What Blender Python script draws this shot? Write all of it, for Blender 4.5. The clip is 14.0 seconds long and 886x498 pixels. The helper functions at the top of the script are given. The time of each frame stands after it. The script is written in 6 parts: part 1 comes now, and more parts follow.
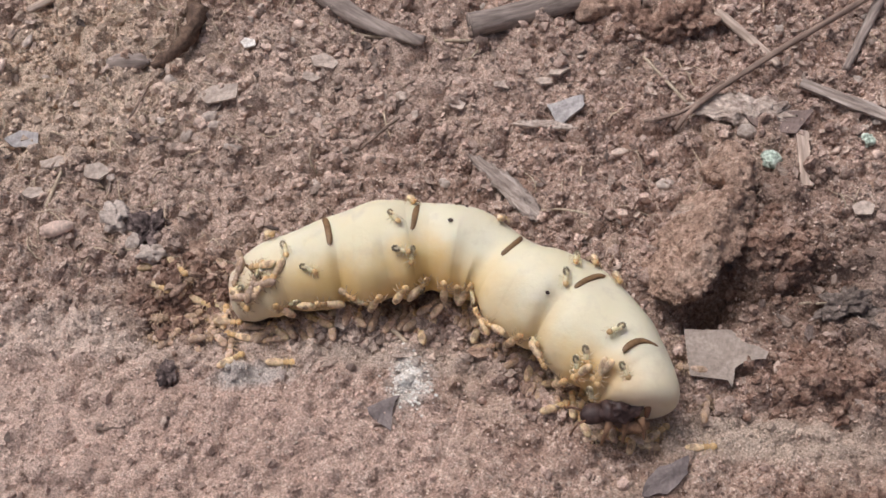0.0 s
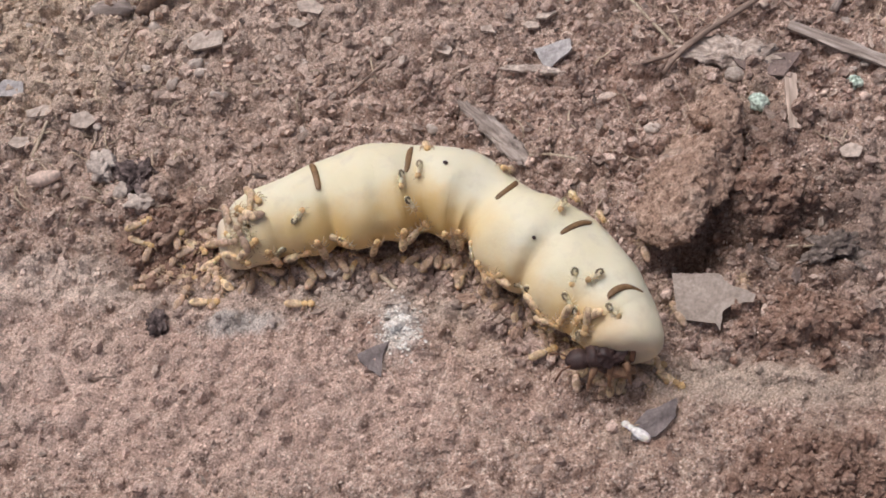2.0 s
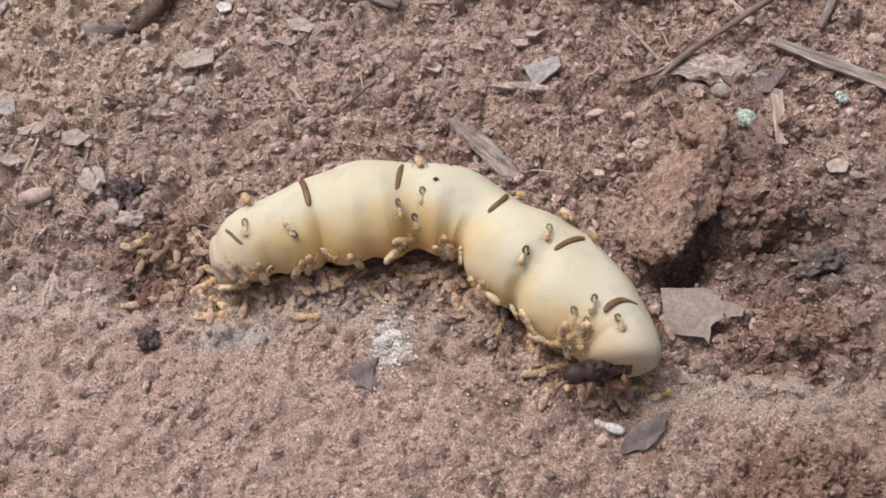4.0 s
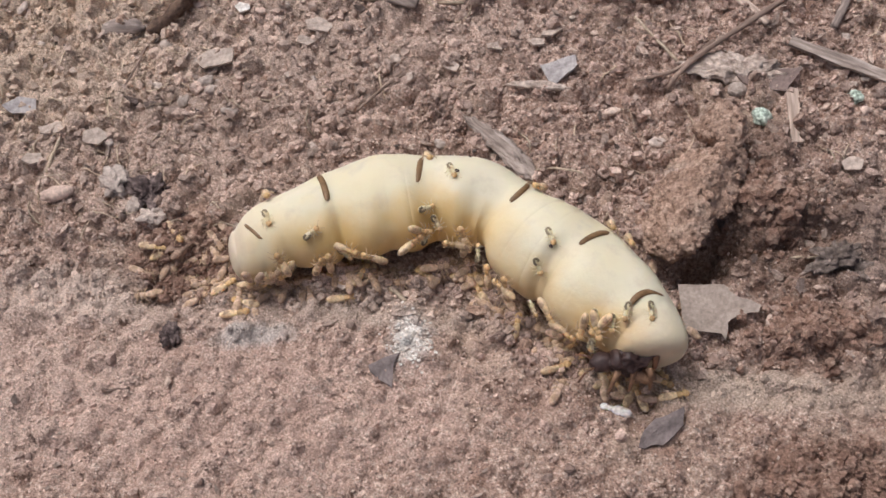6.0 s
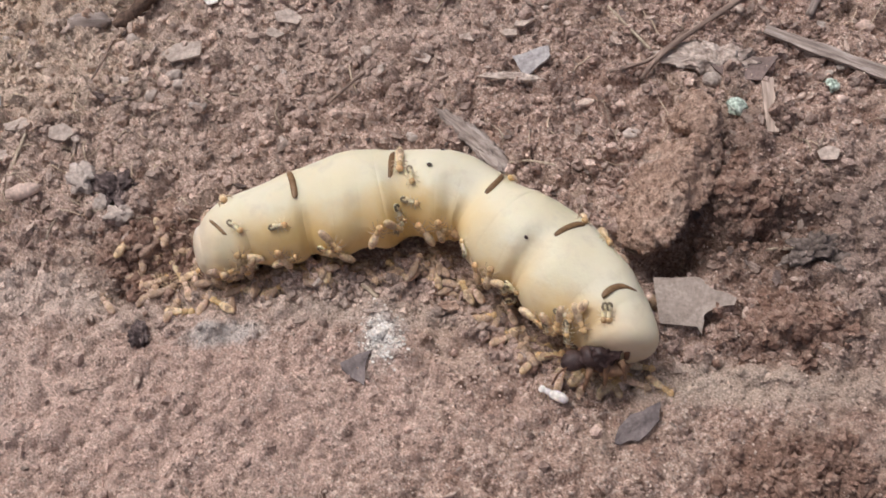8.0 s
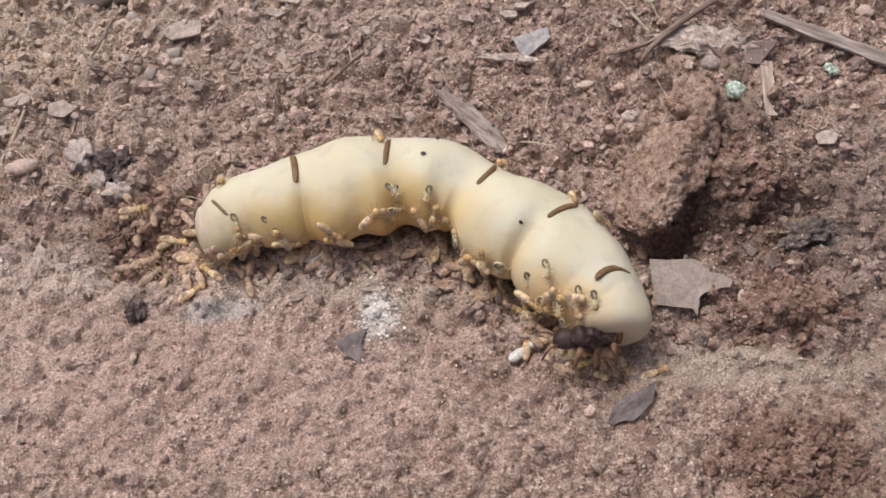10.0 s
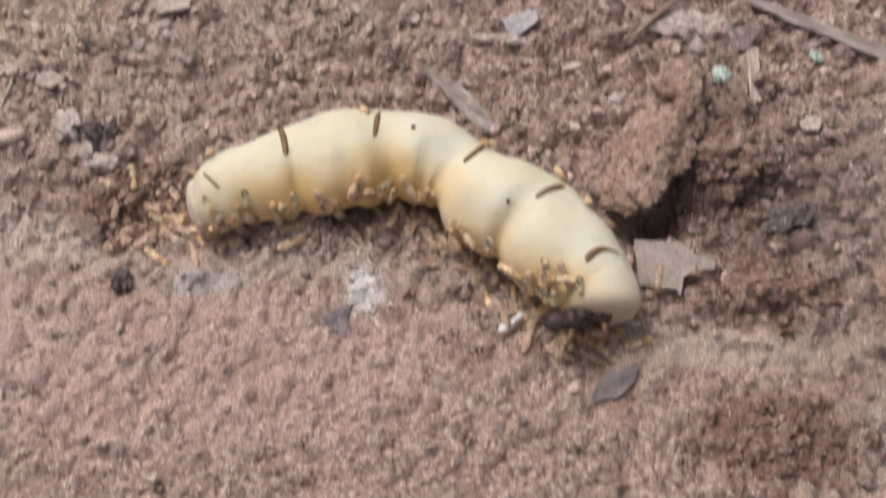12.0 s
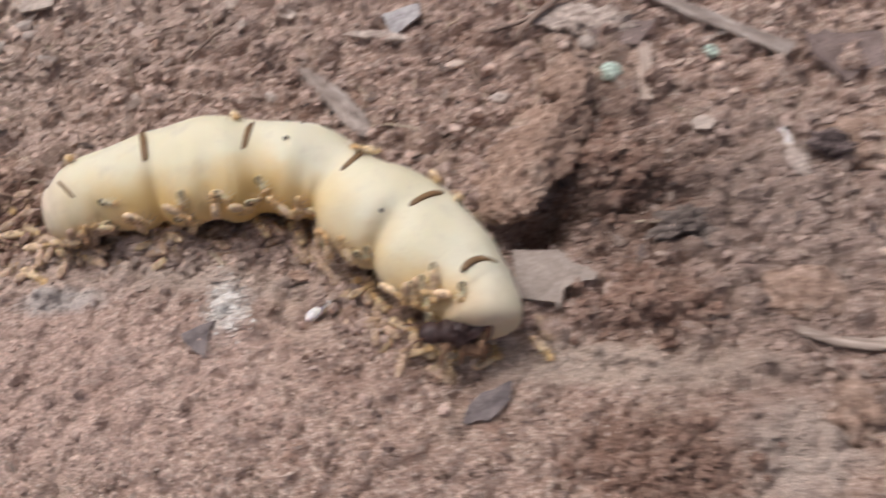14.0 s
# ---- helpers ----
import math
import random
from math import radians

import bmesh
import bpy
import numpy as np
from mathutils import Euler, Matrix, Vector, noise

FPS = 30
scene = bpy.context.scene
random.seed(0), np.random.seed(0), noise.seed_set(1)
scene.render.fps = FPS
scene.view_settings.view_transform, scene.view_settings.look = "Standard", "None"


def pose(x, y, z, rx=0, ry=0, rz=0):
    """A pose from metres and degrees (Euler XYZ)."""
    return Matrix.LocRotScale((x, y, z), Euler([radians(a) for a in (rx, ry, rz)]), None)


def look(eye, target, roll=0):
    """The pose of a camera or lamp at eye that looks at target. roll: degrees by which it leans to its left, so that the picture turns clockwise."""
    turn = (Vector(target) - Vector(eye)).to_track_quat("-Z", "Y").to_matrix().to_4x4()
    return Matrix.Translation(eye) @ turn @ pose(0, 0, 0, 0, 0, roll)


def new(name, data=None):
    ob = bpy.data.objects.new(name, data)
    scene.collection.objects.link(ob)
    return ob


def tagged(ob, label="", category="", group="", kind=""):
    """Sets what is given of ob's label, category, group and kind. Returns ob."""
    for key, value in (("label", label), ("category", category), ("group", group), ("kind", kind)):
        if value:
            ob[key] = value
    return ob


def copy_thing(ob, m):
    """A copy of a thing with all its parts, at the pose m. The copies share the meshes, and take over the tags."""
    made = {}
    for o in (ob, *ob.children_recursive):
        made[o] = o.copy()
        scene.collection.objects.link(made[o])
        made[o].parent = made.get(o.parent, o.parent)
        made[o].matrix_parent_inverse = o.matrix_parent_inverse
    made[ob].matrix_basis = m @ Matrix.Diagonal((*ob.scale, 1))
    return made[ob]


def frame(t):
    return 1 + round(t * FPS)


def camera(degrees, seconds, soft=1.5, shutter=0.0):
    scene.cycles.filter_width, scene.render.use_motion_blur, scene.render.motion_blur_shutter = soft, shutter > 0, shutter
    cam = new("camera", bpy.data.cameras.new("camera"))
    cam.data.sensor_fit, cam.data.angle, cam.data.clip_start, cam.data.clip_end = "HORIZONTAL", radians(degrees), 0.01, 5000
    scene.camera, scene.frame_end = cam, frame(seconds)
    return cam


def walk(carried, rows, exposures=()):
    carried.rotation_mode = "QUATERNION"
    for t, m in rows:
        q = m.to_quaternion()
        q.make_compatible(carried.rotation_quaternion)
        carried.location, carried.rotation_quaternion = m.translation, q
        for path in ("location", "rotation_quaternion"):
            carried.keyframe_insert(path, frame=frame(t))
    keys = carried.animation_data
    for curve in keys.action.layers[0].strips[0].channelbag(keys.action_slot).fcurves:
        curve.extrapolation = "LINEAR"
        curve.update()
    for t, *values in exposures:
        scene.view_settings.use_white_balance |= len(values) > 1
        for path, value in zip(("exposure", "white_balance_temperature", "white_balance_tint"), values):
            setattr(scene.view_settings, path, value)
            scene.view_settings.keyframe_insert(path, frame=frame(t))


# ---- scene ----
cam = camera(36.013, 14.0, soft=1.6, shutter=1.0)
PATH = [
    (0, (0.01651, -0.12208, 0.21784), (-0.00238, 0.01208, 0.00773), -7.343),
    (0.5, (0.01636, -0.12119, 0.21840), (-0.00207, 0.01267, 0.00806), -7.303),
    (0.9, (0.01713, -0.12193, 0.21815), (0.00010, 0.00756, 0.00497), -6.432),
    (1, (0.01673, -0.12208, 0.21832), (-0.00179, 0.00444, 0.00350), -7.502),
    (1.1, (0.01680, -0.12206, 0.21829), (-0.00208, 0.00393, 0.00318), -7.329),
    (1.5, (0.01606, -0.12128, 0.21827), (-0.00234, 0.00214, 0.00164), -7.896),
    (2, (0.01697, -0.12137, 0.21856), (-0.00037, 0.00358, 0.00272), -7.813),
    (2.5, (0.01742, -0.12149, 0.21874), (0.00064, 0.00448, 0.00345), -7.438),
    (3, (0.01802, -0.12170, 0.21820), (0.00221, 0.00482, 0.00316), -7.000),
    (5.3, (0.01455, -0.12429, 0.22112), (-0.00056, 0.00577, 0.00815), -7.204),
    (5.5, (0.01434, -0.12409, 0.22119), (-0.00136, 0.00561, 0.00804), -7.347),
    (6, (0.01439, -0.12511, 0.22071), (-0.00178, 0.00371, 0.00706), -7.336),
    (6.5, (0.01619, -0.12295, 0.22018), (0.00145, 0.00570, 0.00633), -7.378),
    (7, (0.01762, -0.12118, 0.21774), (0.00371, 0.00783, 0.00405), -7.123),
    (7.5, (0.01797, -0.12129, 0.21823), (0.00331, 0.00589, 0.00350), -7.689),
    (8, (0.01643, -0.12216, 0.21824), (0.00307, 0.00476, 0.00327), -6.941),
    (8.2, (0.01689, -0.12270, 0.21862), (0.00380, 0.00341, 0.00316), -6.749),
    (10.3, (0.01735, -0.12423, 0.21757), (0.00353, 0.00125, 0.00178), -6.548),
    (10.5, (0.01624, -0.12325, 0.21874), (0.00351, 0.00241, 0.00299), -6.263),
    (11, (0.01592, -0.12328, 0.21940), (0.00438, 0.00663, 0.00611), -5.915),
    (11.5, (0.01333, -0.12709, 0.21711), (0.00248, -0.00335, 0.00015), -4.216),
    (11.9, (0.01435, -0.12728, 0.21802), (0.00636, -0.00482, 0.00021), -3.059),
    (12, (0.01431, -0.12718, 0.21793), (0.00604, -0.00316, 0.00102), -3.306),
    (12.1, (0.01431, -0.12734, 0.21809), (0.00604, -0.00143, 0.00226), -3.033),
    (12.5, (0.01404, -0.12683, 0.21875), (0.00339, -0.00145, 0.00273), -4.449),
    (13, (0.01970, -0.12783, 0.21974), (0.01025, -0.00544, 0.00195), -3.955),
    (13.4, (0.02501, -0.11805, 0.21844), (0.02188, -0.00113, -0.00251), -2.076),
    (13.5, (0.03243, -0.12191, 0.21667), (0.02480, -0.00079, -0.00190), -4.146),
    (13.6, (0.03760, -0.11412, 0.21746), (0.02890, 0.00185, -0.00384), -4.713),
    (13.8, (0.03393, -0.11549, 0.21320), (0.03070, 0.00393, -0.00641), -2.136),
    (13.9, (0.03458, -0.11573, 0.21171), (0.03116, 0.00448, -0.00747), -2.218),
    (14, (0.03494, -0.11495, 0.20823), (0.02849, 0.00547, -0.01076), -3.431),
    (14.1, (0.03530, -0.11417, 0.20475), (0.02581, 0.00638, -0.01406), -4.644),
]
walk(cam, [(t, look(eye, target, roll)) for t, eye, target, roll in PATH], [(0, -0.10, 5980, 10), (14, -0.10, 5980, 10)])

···

Set down, exactly and alone, the run of lines from the line that has "# ---- helpers" to the line that has "for key, value".

■ WRITTEN ANSWER ■
# ---- helpers ----
import math
import random
from math import radians

import bmesh
import bpy
import numpy as np
from mathutils import Euler, Matrix, Vector, noise

FPS = 30
scene = bpy.context.scene
random.seed(0), np.random.seed(0), noise.seed_set(1)
scene.render.fps = FPS
scene.view_settings.view_transform, scene.view_settings.look = "Standard", "None"


def pose(x, y, z, rx=0, ry=0, rz=0):
    """A pose from metres and degrees (Euler XYZ)."""
    return Matrix.LocRotScale((x, y, z), Euler([radians(a) for a in (rx, ry, rz)]), None)


def look(eye, target, roll=0):
    """The pose of a camera or lamp at eye that looks at target. roll: degrees by which it leans to its left, so that the picture turns clockwise."""
    turn = (Vector(target) - Vector(eye)).to_track_quat("-Z", "Y").to_matrix().to_4x4()
    return Matrix.Translation(eye) @ turn @ pose(0, 0, 0, 0, 0, roll)


def new(name, data=None):
    ob = bpy.data.objects.new(name, data)
    scene.collection.objects.link(ob)
    return ob


def tagged(ob, label="", category="", group="", kind=""):
    """Sets what is given of ob's label, category, group and kind. Returns ob."""
    for key, value in (("label", label), ("category", category), ("group", group), ("kind", kind)):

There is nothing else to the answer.